* BEGIN *
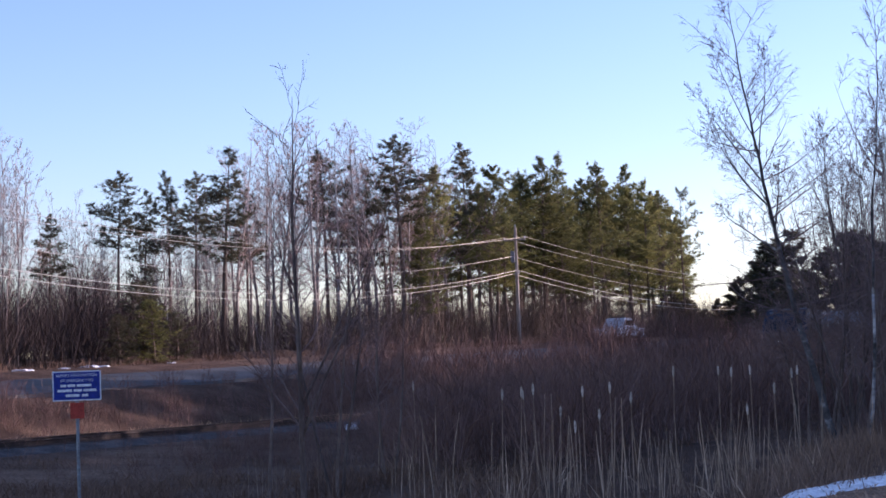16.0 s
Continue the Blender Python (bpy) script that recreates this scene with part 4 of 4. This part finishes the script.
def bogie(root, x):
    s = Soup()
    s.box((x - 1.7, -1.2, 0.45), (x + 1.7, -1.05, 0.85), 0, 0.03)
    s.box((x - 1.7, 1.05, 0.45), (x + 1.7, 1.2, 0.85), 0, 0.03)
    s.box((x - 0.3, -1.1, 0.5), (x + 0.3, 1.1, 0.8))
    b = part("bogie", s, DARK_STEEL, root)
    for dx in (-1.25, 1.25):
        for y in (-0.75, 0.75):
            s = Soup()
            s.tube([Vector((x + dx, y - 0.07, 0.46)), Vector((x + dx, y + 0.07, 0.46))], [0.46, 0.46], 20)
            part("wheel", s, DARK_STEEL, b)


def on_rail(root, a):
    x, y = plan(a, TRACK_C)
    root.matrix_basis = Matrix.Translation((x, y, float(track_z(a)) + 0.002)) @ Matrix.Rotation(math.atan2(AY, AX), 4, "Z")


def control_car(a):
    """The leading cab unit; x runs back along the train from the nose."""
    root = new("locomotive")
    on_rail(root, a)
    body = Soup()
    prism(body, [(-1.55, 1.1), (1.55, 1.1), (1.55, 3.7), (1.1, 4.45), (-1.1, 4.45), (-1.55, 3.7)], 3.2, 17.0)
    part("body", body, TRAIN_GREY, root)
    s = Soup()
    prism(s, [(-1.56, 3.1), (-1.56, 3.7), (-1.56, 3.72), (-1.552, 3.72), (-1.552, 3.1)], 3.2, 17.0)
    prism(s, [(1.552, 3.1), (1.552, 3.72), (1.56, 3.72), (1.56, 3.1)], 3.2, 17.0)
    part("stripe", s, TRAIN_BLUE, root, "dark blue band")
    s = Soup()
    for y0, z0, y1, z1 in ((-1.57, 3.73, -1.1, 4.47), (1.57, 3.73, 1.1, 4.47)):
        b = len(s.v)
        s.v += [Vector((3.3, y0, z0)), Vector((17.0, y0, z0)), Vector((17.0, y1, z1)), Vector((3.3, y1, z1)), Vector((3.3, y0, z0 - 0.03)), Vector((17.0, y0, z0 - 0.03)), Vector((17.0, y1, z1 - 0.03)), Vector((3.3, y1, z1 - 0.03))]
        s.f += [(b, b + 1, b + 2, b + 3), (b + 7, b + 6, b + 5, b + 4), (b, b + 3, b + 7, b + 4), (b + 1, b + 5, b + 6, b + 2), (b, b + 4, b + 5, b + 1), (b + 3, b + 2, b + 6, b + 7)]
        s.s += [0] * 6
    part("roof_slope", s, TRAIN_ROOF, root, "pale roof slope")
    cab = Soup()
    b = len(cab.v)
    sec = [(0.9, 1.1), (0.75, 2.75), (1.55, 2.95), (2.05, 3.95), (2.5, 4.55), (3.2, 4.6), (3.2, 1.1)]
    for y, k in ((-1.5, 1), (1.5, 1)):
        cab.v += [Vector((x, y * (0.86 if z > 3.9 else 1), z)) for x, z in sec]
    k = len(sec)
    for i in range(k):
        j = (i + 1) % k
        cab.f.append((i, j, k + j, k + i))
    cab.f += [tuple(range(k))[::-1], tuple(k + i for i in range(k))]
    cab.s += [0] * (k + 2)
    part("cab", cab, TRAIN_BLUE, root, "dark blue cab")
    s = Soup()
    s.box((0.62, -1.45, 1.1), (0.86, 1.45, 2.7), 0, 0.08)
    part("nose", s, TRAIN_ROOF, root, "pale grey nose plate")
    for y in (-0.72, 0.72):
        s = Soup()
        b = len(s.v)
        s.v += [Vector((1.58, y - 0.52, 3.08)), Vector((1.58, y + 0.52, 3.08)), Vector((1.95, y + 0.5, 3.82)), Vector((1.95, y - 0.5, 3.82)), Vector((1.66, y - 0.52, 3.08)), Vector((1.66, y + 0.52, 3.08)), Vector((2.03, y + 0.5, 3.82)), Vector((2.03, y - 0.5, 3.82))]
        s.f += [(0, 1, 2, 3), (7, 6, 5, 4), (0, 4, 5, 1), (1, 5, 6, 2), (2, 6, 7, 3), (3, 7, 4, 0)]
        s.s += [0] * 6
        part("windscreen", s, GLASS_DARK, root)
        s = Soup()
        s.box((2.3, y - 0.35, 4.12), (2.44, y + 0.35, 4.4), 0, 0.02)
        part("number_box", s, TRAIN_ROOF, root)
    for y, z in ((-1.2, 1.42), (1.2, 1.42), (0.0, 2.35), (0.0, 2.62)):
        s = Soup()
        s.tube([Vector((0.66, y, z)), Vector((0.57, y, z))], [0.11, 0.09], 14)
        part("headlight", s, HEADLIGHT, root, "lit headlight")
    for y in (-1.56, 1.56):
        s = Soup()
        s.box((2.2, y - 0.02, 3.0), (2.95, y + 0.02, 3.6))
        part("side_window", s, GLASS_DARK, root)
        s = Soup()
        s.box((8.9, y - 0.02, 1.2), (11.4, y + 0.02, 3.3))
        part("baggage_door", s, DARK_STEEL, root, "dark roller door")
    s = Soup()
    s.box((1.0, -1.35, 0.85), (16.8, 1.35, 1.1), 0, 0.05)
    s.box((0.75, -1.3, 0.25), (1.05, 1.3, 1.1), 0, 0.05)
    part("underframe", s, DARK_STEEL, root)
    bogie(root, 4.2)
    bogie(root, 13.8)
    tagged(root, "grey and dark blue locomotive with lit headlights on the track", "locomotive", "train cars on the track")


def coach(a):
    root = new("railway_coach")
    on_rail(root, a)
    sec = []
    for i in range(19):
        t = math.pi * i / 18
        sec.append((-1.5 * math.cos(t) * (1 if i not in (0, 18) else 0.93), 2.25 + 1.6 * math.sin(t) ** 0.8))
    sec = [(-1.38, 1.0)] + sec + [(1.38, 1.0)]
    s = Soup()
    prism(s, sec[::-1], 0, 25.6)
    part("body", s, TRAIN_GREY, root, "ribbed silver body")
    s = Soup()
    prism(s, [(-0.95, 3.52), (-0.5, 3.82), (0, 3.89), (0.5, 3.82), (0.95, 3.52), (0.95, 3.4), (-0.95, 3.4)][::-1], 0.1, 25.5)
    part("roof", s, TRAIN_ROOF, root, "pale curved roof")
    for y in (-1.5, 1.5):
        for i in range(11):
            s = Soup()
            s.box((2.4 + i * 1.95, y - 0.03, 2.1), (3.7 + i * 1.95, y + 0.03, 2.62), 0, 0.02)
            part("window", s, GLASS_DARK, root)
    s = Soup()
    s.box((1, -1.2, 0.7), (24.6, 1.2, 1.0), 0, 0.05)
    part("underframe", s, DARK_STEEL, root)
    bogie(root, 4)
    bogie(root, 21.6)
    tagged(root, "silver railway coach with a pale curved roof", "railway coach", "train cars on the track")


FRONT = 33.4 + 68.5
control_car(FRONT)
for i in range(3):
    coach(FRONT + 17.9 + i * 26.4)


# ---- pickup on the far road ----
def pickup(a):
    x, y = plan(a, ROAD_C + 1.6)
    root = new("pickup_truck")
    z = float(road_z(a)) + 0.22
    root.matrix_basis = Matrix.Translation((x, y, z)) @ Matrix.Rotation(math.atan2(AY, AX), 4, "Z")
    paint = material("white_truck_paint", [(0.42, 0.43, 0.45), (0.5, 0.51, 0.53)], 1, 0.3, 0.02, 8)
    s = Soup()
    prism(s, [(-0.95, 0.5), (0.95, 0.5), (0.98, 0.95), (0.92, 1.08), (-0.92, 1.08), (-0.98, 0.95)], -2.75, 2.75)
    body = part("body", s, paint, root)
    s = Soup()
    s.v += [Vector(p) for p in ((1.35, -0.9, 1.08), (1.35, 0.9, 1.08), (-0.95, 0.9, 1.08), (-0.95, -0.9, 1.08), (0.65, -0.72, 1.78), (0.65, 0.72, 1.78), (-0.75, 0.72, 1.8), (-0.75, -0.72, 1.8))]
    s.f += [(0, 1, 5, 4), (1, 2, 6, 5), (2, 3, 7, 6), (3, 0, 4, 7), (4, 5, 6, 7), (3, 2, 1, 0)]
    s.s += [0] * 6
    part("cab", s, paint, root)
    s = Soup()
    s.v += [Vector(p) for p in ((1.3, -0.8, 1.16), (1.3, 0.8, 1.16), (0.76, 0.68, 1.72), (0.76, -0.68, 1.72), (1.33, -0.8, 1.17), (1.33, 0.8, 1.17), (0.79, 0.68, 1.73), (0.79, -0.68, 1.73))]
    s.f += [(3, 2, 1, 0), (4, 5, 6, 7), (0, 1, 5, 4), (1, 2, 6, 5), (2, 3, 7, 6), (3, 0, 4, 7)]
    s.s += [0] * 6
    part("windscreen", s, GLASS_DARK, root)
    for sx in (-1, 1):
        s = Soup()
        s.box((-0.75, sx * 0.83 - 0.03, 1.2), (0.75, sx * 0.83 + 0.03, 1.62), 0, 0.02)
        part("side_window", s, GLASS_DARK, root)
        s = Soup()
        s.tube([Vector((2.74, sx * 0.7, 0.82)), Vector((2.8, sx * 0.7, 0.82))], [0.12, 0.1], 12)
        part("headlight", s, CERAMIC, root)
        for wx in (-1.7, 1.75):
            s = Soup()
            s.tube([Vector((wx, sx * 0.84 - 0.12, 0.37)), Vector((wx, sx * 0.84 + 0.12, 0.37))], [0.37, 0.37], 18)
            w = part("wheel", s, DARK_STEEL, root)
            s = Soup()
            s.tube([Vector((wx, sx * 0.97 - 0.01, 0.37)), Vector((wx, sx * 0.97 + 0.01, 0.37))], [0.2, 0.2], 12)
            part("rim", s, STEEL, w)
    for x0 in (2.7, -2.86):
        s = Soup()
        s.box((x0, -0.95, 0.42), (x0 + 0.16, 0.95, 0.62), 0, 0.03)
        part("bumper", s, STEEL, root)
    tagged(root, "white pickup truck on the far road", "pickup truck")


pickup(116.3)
* END *
Task>
Nothing but the lines from the one with "Continue the Blender" to the one with "root.matrix_basis = Matrix.Translation((x, y, float(track_z(a))" should be echoed, both of them included, exactly as written.

In response>
Continue the Blender Python (bpy) script that recreates this scene with part 4 of 4. This part finishes the script.
def bogie(root, x):
    s = Soup()
    s.box((x - 1.7, -1.2, 0.45), (x + 1.7, -1.05, 0.85), 0, 0.03)
    s.box((x - 1.7, 1.05, 0.45), (x + 1.7, 1.2, 0.85), 0, 0.03)
    s.box((x - 0.3, -1.1, 0.5), (x + 0.3, 1.1, 0.8))
    b = part("bogie", s, DARK_STEEL, root)
    for dx in (-1.25, 1.25):
        for y in (-0.75, 0.75):
            s = Soup()
            s.tube([Vector((x + dx, y - 0.07, 0.46)), Vector((x + dx, y + 0.07, 0.46))], [0.46, 0.46], 20)
            part("wheel", s, DARK_STEEL, b)


def on_rail(root, a):
    x, y = plan(a, TRACK_C)
    root.matrix_basis = Matrix.Translation((x, y, float(track_z(a)) + 0.002)) @ Matrix.Rotation(math.atan2(AY, AX), 4, "Z")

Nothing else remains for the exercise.